#### [Your objective]
Make an exact transcription of the material, leaving out all images.

━━━━━━

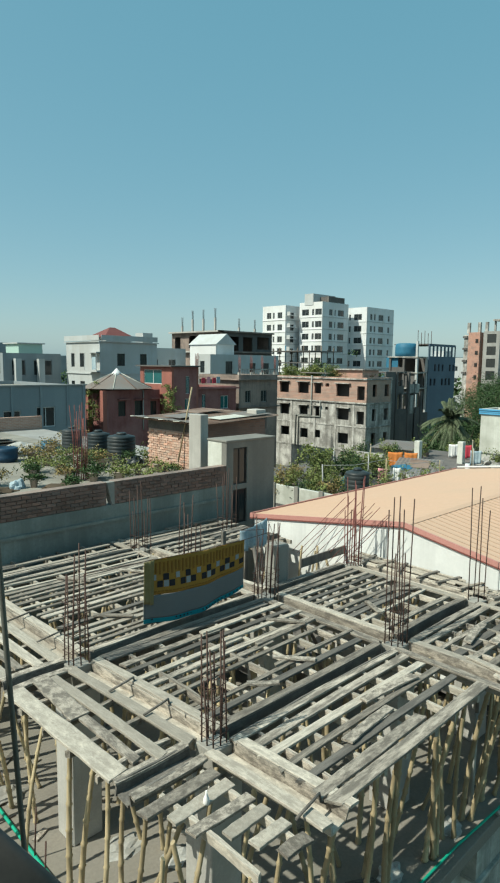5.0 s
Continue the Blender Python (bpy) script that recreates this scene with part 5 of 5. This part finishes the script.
# weeds and bushes on the bare brick house
for k in range(14):
    x, y = 64.6 + rr.uniform(0, 3.5), 60.5 - k * 1.0 + rr.uniform(-0.3, 0.3)
    h = rr.uniform(1.1, 2.3) if k < 8 else rr.uniform(0.4, 0.9)
    shrub(x, y, 12.2, h, 2.0, rr.choice((LEAF, LEAF_LIGHT, LEAF_LIGHT, LEAF_DRY)), 140 + k, n=900, size=0.19, pot=False, name="rooftop_bush", label="wild green bush growing on the flat roof")
shrub(82.0, 62.0, 0, 16.0, 3.0, LEAF, 170, n=600, size=0.4, pot=False, name="rooftop_bush", label="dark tree top rising behind the roofs")
def creeper(x, y, z0, z1, w, material, seed):
    """A slender climber: a thin stem from the ground and a narrow leafy column near its top."""
    rr = random.Random(seed)
    t = thing("creeper_tree", (x, y, 0), "slender green climber against the red wall", "climber", "climbers on the red houses")
    part("stem", tube(bmesh.new(), [(0, 0, 0), (0.08, 0.05, z0 * 0.6), (0, 0, z1 - 0.2)], 0.06, 5, [0.08, 0.06, 0.02]), BARK, t)
    lm = bmesh.new()
    for _ in range(34):
        u = rr.random()
        leaf_cluster(lm, (rr.gauss(0, 0.3) * w, rr.gauss(0, 0.3) * w, z0 + (z1 - z0) * u), w * (0.34 - 0.12 * u), 46, 0.15, rr)
    part("foliage", lm, material, t)


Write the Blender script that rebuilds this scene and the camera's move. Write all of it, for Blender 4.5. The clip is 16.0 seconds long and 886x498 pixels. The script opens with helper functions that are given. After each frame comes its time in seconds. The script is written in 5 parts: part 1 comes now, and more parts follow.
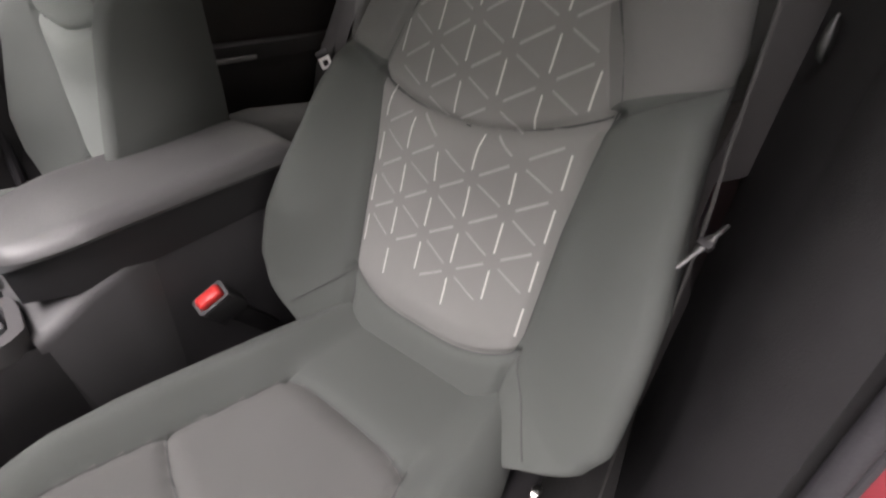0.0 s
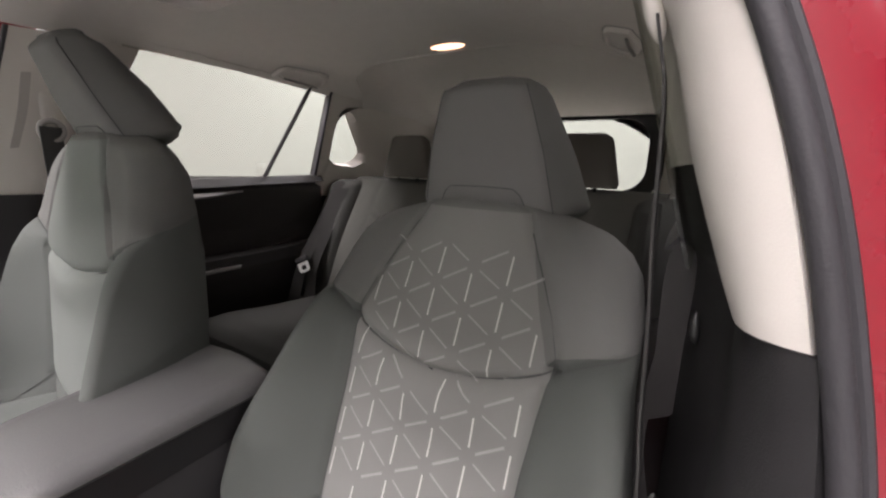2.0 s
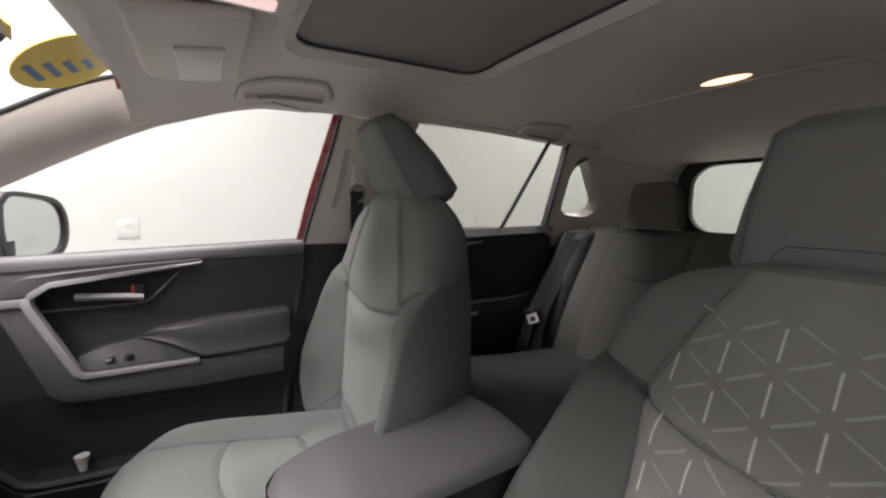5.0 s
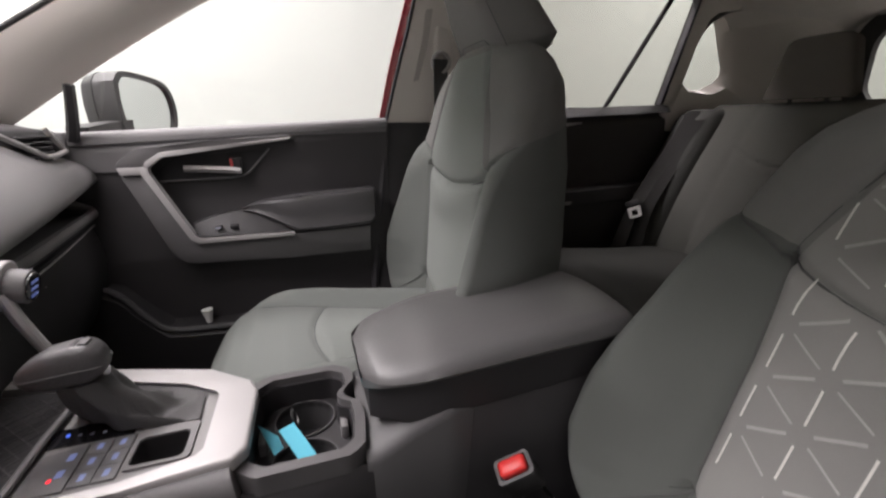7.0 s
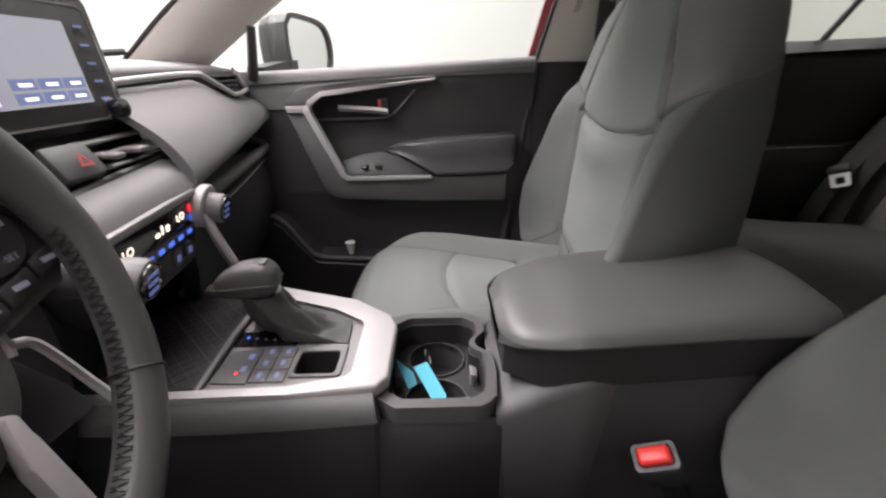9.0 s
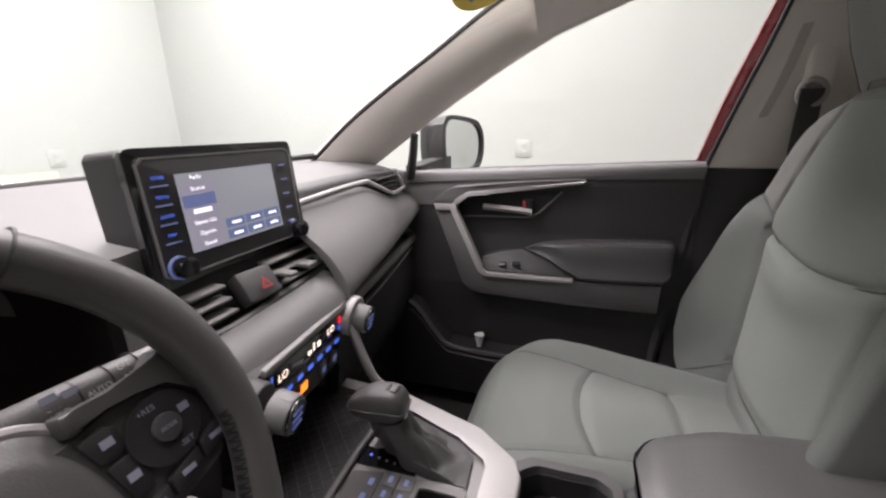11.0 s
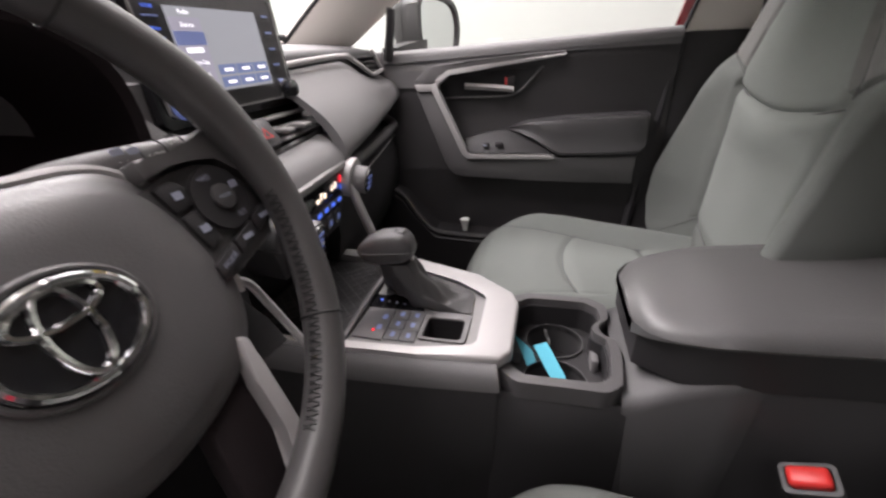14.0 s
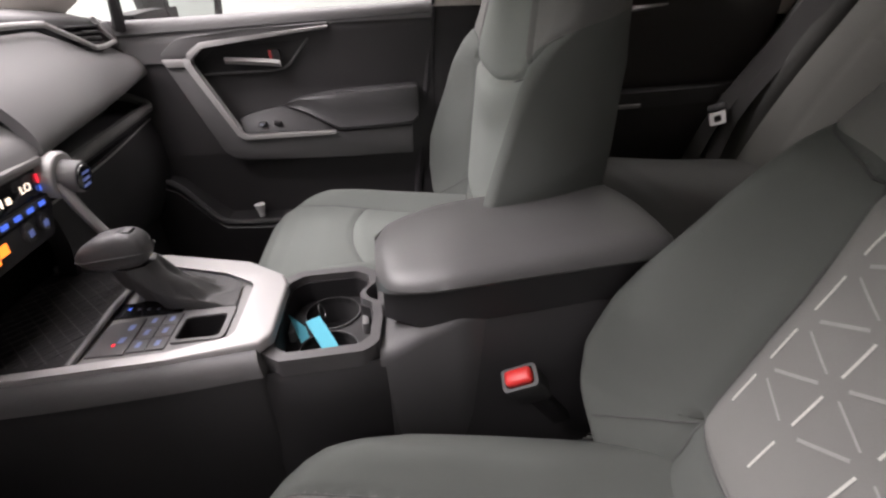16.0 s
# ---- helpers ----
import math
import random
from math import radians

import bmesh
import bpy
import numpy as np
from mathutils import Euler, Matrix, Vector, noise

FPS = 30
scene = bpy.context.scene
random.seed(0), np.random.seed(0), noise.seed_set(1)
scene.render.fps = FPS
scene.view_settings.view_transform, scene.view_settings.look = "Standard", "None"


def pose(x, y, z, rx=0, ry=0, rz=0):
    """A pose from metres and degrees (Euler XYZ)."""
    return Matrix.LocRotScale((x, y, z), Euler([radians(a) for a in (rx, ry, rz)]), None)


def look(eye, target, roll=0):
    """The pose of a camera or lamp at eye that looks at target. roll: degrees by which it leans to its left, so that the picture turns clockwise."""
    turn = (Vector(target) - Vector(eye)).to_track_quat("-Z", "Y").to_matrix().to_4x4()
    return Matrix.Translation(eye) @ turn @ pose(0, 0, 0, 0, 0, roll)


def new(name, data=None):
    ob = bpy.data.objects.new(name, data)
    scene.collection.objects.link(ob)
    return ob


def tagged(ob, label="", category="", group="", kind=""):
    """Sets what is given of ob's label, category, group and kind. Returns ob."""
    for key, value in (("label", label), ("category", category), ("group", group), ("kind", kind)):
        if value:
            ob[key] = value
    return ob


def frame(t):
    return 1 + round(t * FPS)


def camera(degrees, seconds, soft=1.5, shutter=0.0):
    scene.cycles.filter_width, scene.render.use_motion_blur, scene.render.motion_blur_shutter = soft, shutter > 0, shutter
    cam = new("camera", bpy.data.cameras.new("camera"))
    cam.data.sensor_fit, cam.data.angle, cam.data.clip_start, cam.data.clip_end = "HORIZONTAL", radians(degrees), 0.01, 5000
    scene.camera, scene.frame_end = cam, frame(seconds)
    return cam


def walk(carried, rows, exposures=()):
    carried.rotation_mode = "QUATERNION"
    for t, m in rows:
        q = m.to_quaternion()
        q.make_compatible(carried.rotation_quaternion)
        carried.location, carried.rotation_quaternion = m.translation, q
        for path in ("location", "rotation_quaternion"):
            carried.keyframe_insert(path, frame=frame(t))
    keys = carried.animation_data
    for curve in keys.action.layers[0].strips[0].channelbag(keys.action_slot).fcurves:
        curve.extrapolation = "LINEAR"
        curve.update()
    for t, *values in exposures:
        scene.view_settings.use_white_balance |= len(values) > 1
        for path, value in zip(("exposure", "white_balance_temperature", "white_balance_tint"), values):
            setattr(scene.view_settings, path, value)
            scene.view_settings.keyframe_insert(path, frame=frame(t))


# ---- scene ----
cam = camera(94.2, 16.0, soft=2.3, shutter=0.4)
PATH = [
    (0, (-0.735, 0.192, 1.067), (0.261, -1.139, -0.045), 1.4),
    (0.5, (-0.749, 0.204, 1.109), (0.253, -1.266, 0.195), 1.6),
    (1, (-0.753, 0.218, 1.147), (0.273, -1.342, 0.431), 1.7),
    (1.5, (-0.753, 0.215, 1.189), (0.299, -1.4, 0.654), 1.8),
    (2, (-0.756, 0.216, 1.208), (0.308, -1.432, 0.817), 2.1),
    (2.5, (-0.754, 0.218, 1.217), (0.332, -1.441, 0.961), 2.3),
    (3, (-0.753, 0.221, 1.225), (0.387, -1.415, 1.069), 2.3),
    (3.5, (-0.753, 0.23, 1.243), (0.508, -1.319, 1.137), 2.0),
    (4, (-0.716, 0.266, 1.239), (0.717, -1.125, 1.137), 1.7),
    (4.5, (-0.669, 0.282, 1.222), (0.938, -0.902, 1.098), 1.4),
    (4.7, (-0.643, 0.284, 1.226), (1.021, -0.817, 1.081), 1.2),
    (6.8, (-0.557, 0.25, 1.116), (1.269, -0.364, 0.579), -0.3),
    (7, (-0.56, 0.252, 1.102), (1.258, -0.337, 0.51), -0.5),
    (7.5, (-0.566, 0.256, 1.071), (1.238, -0.283, 0.397), -0.7),
    (8, (-0.568, 0.27, 1.062), (1.238, -0.146, 0.31), -0.9),
    (8.5, (-0.556, 0.282, 1.062), (1.265, 0.036, 0.274), -0.8),
    (9, (-0.516, 0.29, 1.096), (1.309, 0.266, 0.279), -0.7),
    (9.5, (-0.469, 0.289, 1.126), (1.356, 0.484, 0.33), -0.6),
    (10, (-0.431, 0.303, 1.159), (1.386, 0.678, 0.413), -0.4),
    (10.2, (-0.423, 0.303, 1.17), (1.399, 0.731, 0.463), -0.7),
    (12.3, (-0.513, 0.341, 1.223), (1.272, 1.095, 0.728), -1.0),
    (12.5, (-0.519, 0.344, 1.22), (1.256, 1.101, 0.694), -1.2),
    (13, (-0.526, 0.348, 1.195), (1.231, 1.057, 0.555), -1.9),
    (13.5, (-0.54, 0.357, 1.14), (1.205, 0.955, 0.366), -2.5),
    (14, (-0.534, 0.339, 1.098), (1.203, 0.775, 0.208), -2.8),
    (14.5, (-0.531, 0.299, 1.086), (1.205, 0.549, 0.124), -2.6),
    (15, (-0.534, 0.267, 1.083), (1.196, 0.333, 0.083), -2.3),
    (15.5, (-0.54, 0.216, 1.092), (1.183, 0.088, 0.084), -1.4),
    (16, (-0.545, 0.182, 1.098), (1.161, -0.067, 0.084), -1.3),
]
walk(cam, [(t, look(eye, target, roll)) for t, eye, target, roll in PATH], [(t, e, 6520, 22) for t, e in ((0.0, 1.02), (0.5, 1.24), (1.0, 1.26), (2.0, 1.12), (3.0, 1.02), (4.0, .80), (7.0, .64), (8.0, .62), (9.0, .90), (10.0, .80), (11.4, .36), (12.5, -.04), (13.2, .02), (13.9, .66), (14.5, 1.04), (15.2, .95), (16.0, .82))])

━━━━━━

#### [Full output]
5.0 s
Continue the Blender Python (bpy) script that recreates this scene with part 5 of 5. This part finishes the script.
# weeds and bushes on the bare brick house
for k in range(14):
    x, y = 64.6 + rr.uniform(0, 3.5), 60.5 - k * 1.0 + rr.uniform(-0.3, 0.3)
    h = rr.uniform(1.1, 2.3) if k < 8 else rr.uniform(0.4, 0.9)
    shrub(x, y, 12.2, h, 2.0, rr.choice((LEAF, LEAF_LIGHT, LEAF_LIGHT, LEAF_DRY)), 140 + k, n=900, size=0.19, pot=False, name="rooftop_bush", label="wild green bush growing on the flat roof")
shrub(82.0, 62.0, 0, 16.0, 3.0, LEAF, 170, n=600, size=0.4, pot=False, name="rooftop_bush", label="dark tree top rising behind the roofs")
def creeper(x, y, z0, z1, w, material, seed):
    """A slender climber: a thin stem from the ground and a narrow leafy column near its top."""
    rr = random.Random(seed)
    t = thing("creeper_tree", (x, y, 0), "slender green climber against the red wall", "climber", "climbers on the red houses")
    part("stem", tube(bmesh.new(), [(0, 0, 0), (0.08, 0.05, z0 * 0.6), (0, 0, z1 - 0.2)], 0.06, 5, [0.08, 0.06, 0.02]), BARK, t)
    lm = bmesh.new()
    for _ in range(34):
        u = rr.random()
        leaf_cluster(lm, (rr.gauss(0, 0.3) * w, rr.gauss(0, 0.3) * w, z0 + (z1 - z0) * u), w * (0.34 - 0.12 * u), 46, 0.15, rr)
    part("foliage", lm, material, t)


Write the Blender script that rebuilds this scene and the camera's move. Write all of it, for Blender 4.5. The clip is 16.0 seconds long and 886x498 pixels. The script opens with helper functions that are given. After each frame comes its time in seconds. The script is written in 5 parts: part 1 comes now, and more parts follow.
0.0 s
2.0 s
5.0 s
7.0 s
9.0 s
11.0 s
14.0 s
16.0 s
# ---- helpers ----
import math
import random
from math import radians

import bmesh
import bpy
import numpy as np
from mathutils import Euler, Matrix, Vector, noise

FPS = 30
scene = bpy.context.scene
random.seed(0), np.random.seed(0), noise.seed_set(1)
scene.render.fps = FPS
scene.view_settings.view_transform, scene.view_settings.look = "Standard", "None"


def pose(x, y, z, rx=0, ry=0, rz=0):
    """A pose from metres and degrees (Euler XYZ)."""
    return Matrix.LocRotScale((x, y, z), Euler([radians(a) for a in (rx, ry, rz)]), None)


def look(eye, target, roll=0):
    """The pose of a camera or lamp at eye that looks at target. roll: degrees by which it leans to its left, so that the picture turns clockwise."""
    turn = (Vector(target) - Vector(eye)).to_track_quat("-Z", "Y").to_matrix().to_4x4()
    return Matrix.Translation(eye) @ turn @ pose(0, 0, 0, 0, 0, roll)


def new(name, data=None):
    ob = bpy.data.objects.new(name, data)
    scene.collection.objects.link(ob)
    return ob


def tagged(ob, label="", category="", group="", kind=""):
    """Sets what is given of ob's label, category, group and kind. Returns ob."""
    for key, value in (("label", label), ("category", category), ("group", group), ("kind", kind)):
        if value:
            ob[key] = value
    return ob


def frame(t):
    return 1 + round(t * FPS)


def camera(degrees, seconds, soft=1.5, shutter=0.0):
    scene.cycles.filter_width, scene.render.use_motion_blur, scene.render.motion_blur_shutter = soft, shutter > 0, shutter
    cam = new("camera", bpy.data.cameras.new("camera"))
    cam.data.sensor_fit, cam.data.angle, cam.data.clip_start, cam.data.clip_end = "HORIZONTAL", radians(degrees), 0.01, 5000
    scene.camera, scene.frame_end = cam, frame(seconds)
    return cam


def walk(carried, rows, exposures=()):
    carried.rotation_mode = "QUATERNION"
    for t, m in rows:
        q = m.to_quaternion()
        q.make_compatible(carried.rotation_quaternion)
        carried.location, carried.rotation_quaternion = m.translation, q
        for path in ("location", "rotation_quaternion"):
            carried.keyframe_insert(path, frame=frame(t))
    keys = carried.animation_data
    for curve in keys.action.layers[0].strips[0].channelbag(keys.action_slot).fcurves:
        curve.extrapolation = "LINEAR"
        curve.update()
    for t, *values in exposures:
        scene.view_settings.use_white_balance |= len(values) > 1
        for path, value in zip(("exposure", "white_balance_temperature", "white_balance_tint"), values):
            setattr(scene.view_settings, path, value)
            scene.view_settings.keyframe_insert(path, frame=frame(t))


# ---- scene ----
cam = camera(94.2, 16.0, soft=2.3, shutter=0.4)
PATH = [
    (0, (-0.735, 0.192, 1.067), (0.261, -1.139, -0.045), 1.4),
    (0.5, (-0.749, 0.204, 1.109), (0.253, -1.266, 0.195), 1.6),
    (1, (-0.753, 0.218, 1.147), (0.273, -1.342, 0.431), 1.7),
    (1.5, (-0.753, 0.215, 1.189), (0.299, -1.4, 0.654), 1.8),
    (2, (-0.756, 0.216, 1.208), (0.308, -1.432, 0.817), 2.1),
    (2.5, (-0.754, 0.218, 1.217), (0.332, -1.441, 0.961), 2.3),
    (3, (-0.753, 0.221, 1.225), (0.387, -1.415, 1.069), 2.3),
    (3.5, (-0.753, 0.23, 1.243), (0.508, -1.319, 1.137), 2.0),
    (4, (-0.716, 0.266, 1.239), (0.717, -1.125, 1.137), 1.7),
    (4.5, (-0.669, 0.282, 1.222), (0.938, -0.902, 1.098), 1.4),
    (4.7, (-0.643, 0.284, 1.226), (1.021, -0.817, 1.081), 1.2),
    (6.8, (-0.557, 0.25, 1.116), (1.269, -0.364, 0.579), -0.3),
    (7, (-0.56, 0.252, 1.102), (1.258, -0.337, 0.51), -0.5),
    (7.5, (-0.566, 0.256, 1.071), (1.238, -0.283, 0.397), -0.7),
    (8, (-0.568, 0.27, 1.062), (1.238, -0.146, 0.31), -0.9),
    (8.5, (-0.556, 0.282, 1.062), (1.265, 0.036, 0.274), -0.8),
    (9, (-0.516, 0.29, 1.096), (1.309, 0.266, 0.279), -0.7),
    (9.5, (-0.469, 0.289, 1.126), (1.356, 0.484, 0.33), -0.6),
    (10, (-0.431, 0.303, 1.159), (1.386, 0.678, 0.413), -0.4),
    (10.2, (-0.423, 0.303, 1.17), (1.399, 0.731, 0.463), -0.7),
    (12.3, (-0.513, 0.341, 1.223), (1.272, 1.095, 0.728), -1.0),
    (12.5, (-0.519, 0.344, 1.22), (1.256, 1.101, 0.694), -1.2),
    (13, (-0.526, 0.348, 1.195), (1.231, 1.057, 0.555), -1.9),
    (13.5, (-0.54, 0.357, 1.14), (1.205, 0.955, 0.366), -2.5),
    (14, (-0.534, 0.339, 1.098), (1.203, 0.775, 0.208), -2.8),
    (14.5, (-0.531, 0.299, 1.086), (1.205, 0.549, 0.124), -2.6),
    (15, (-0.534, 0.267, 1.083), (1.196, 0.333, 0.083), -2.3),
    (15.5, (-0.54, 0.216, 1.092), (1.183, 0.088, 0.084), -1.4),
    (16, (-0.545, 0.182, 1.098), (1.161, -0.067, 0.084), -1.3),
]
walk(cam, [(t, look(eye, target, roll)) for t, eye, target, roll in PATH], [(t, e, 6520, 22) for t, e in ((0.0, 1.02), (0.5, 1.24), (1.0, 1.26), (2.0, 1.12), (3.0, 1.02), (4.0, .80), (7.0, .64), (8.0, .62), (9.0, .90), (10.0, .80), (11.4, .36), (12.5, -.04), (13.2, .02), (13.9, .66), (14.5, 1.04), (15.2, .95), (16.0, .82))])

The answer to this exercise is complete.